- French release poster
- French: La Fracture
- Directed by: Catherine Corsini
- Written by: Catherine Corsini Agnès Feuvre Laurette Polmanss
- Produced by: Elisabeth Perez
- Starring: Valeria Bruni Tedeschi Marina Foïs Pio Marmaï
- Cinematography: Jeanne Lapoirie
- Edited by: Frédéric Baillehaiche
- Music by: Robin Coudert
- Production companies: Chaz Productions; Le Pacte; France 3 Cinéma; Auvergne Rhône-Alpes Cinéma;
- Distributed by: Le Pacte
- Release dates: 9 July 2021 (Cannes); 27 October 2021 (France);
- Running time: 98 minutes
- Country: France
- Language: French
- Budget: €4.9 million; (≃$4.8 million);
- Box office: $2.2 million

= The Divide (2021 film) =

2021 film directed by Catherine Corsini

The Divide (La Fracture) is a 2021 French comedy-drama film directed by Catherine Corsini, co-written by Corsini, Agnès Feuvre and Laurette Polmanss. It follows a night in a Parisian hospital, where injured Raf (Valeria Bruni Tedeschi) and her wife Julie (Marina Foïs), find themselves in the middle of a overcrowded night with many yellow vest rioters injured by the police, such as Yann (Pio Marmaï).
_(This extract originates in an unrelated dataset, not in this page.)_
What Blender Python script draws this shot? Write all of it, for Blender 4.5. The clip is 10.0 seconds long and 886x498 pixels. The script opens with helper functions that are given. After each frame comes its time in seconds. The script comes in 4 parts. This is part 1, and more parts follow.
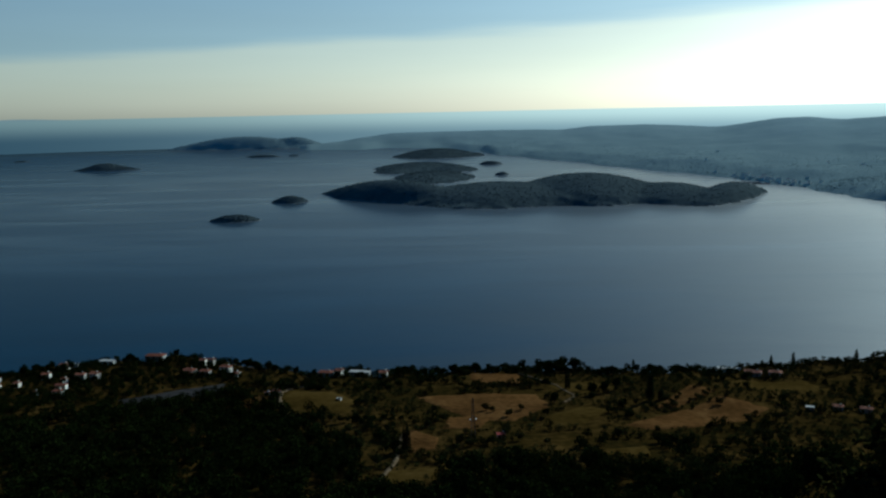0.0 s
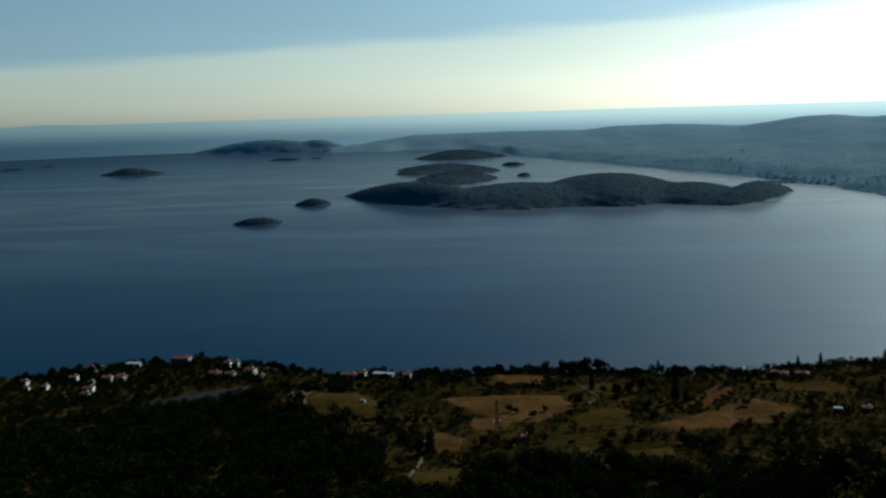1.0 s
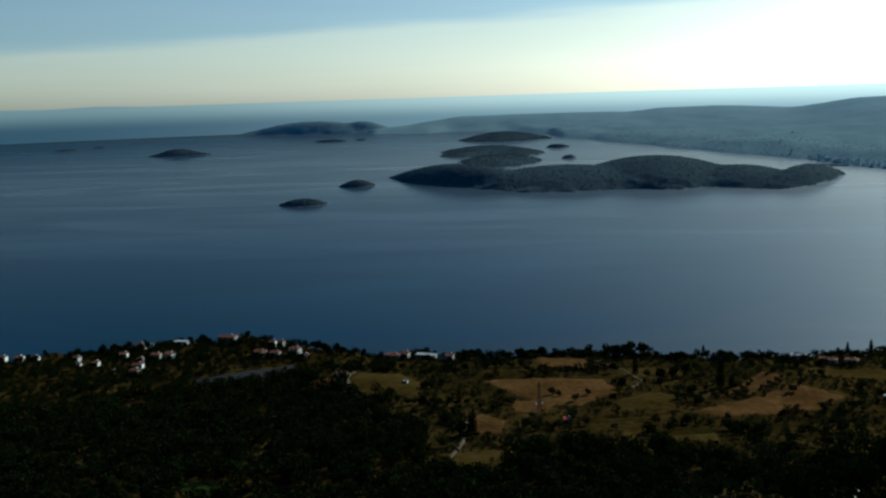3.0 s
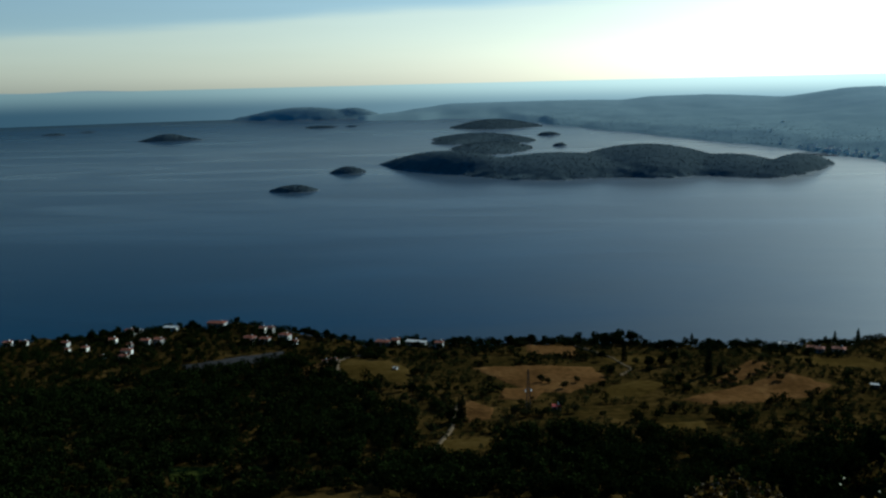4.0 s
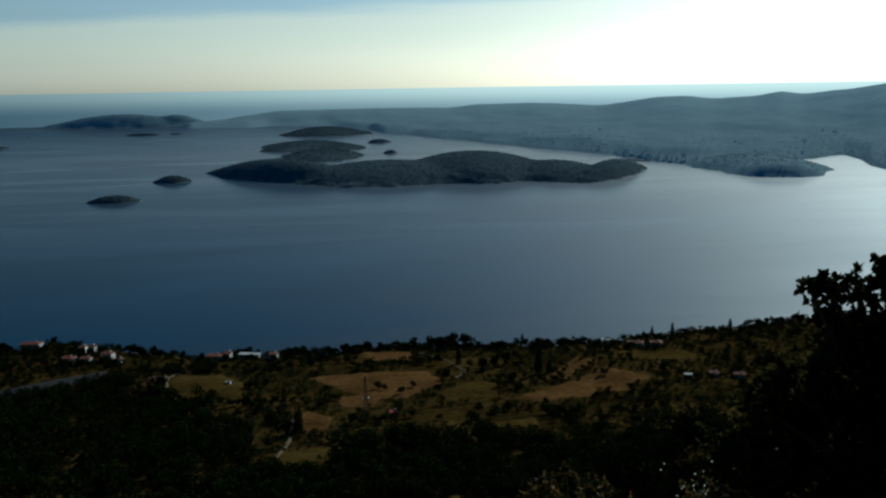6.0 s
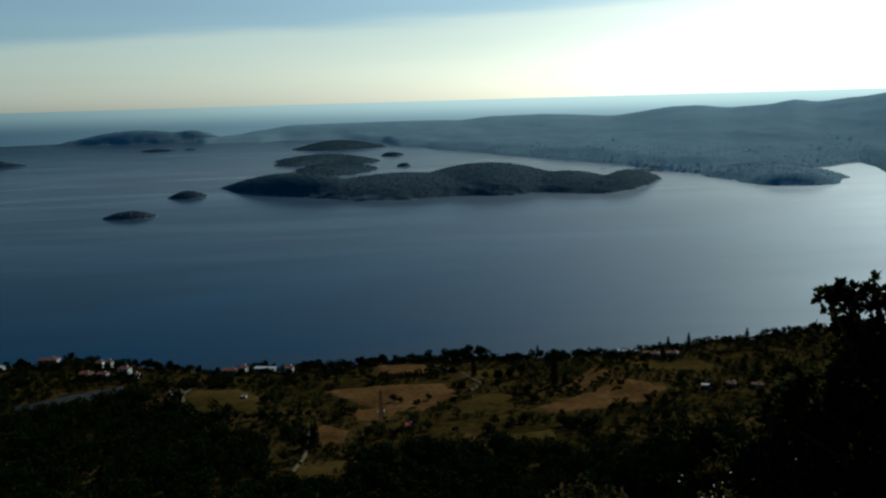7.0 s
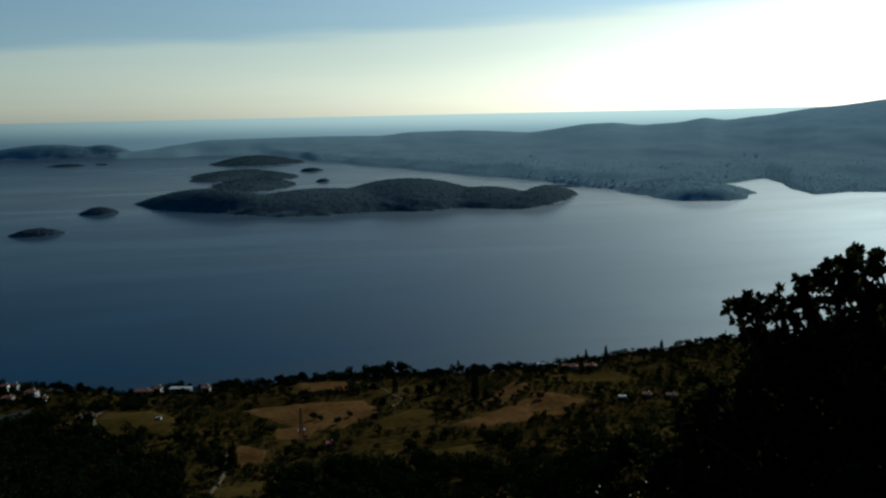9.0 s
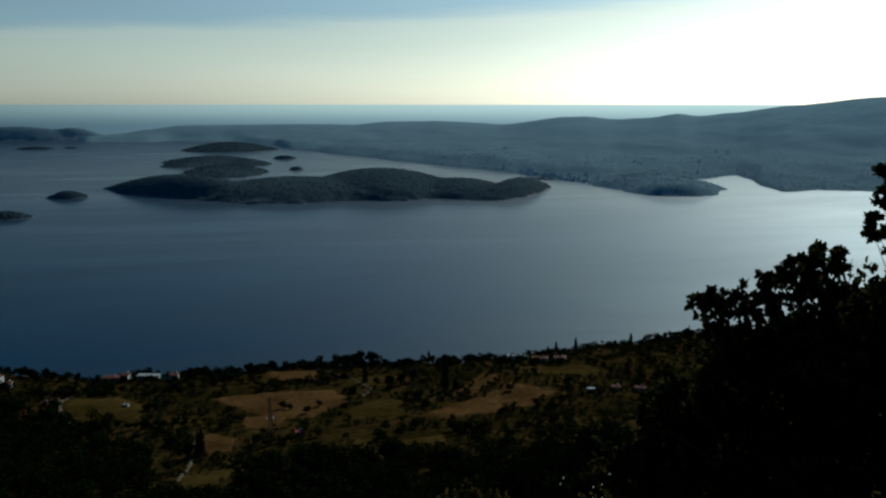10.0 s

The film had its world premiere in the main competition of the 2021 Cannes Film Festival, on 9 July 2021, where it was nominated for the Palme d'Or and won the Queer Palm. It was theatrically released in France on 27 October 2021 by Le Pacte. At the 47th César Awards it received 6 nominations, including Best Film, Best Actress (Tedeschi) and Best Actor (Marmaï), and won Best Supporting Actress for Aïssatou Diallo Sagna.

==Synopsis==
During a winter evening in 2018, Raf, on the verge of breaking up with Julie, fractures an elbow and ends up in the emergency department of a large Parisian hospital. At the same time, Yann arrives injured from the clash with the riot police at a large demonstration of yellow vests. The encounter between these three characters shatters their certainties and prejudices, while outside the tension intensifies and the hospital has to close its doors for the protestors who besiege the building and the staff are overwhelmed.

==Cast==
- Valeria Bruni Tedeschi as Raf
- Marina Foïs as Julie
- Pio Marmaï as Yann
- Jean-Louis Coulloc'h as Laurent Maillard
- Aïssatou Diallo Sagna as Kim

==Production==
The role of Raf represents Catherine Corsini a lot, who fell breaking her elbow and finding herself in the emergency room on 1 December 2018, the day of the First Act of the Yellow Vests [sic]. In September 2020, it was announced Valeria Bruni Tedeschi, Marina Foïs, Pio Marmaï, Jean-Louis Coulloc'h and Aïssatou Diallo Sagna had joined the cast of the film. Catherine Corsini wrote the script alongside Agnès Feuvre, with Laurette Polmanss collaborating. Filming began on 23 September 2020 and was scheduled to place over seven weeks in the Paris region and in Lyon.

==Release==
The film premiered at the 2021 Cannes Film Festival on 9 July 2021. It was theatrically released in France on 27 October 2021.

==Reception==
===Box office===
The Divide grossed $2.2 million worldwide, of which $2.1 million was grossed in France, against a production budget of about $4.8 million.

===Critical response===
On review aggregator Rotten Tomatoes, the film holds an approval rating of 72% based on 18 reviews, with an average rating of 6/10. On Metacritic, the film holds a score of 61 out of 100, based on 8 critics, indicating "generally favorable reviews".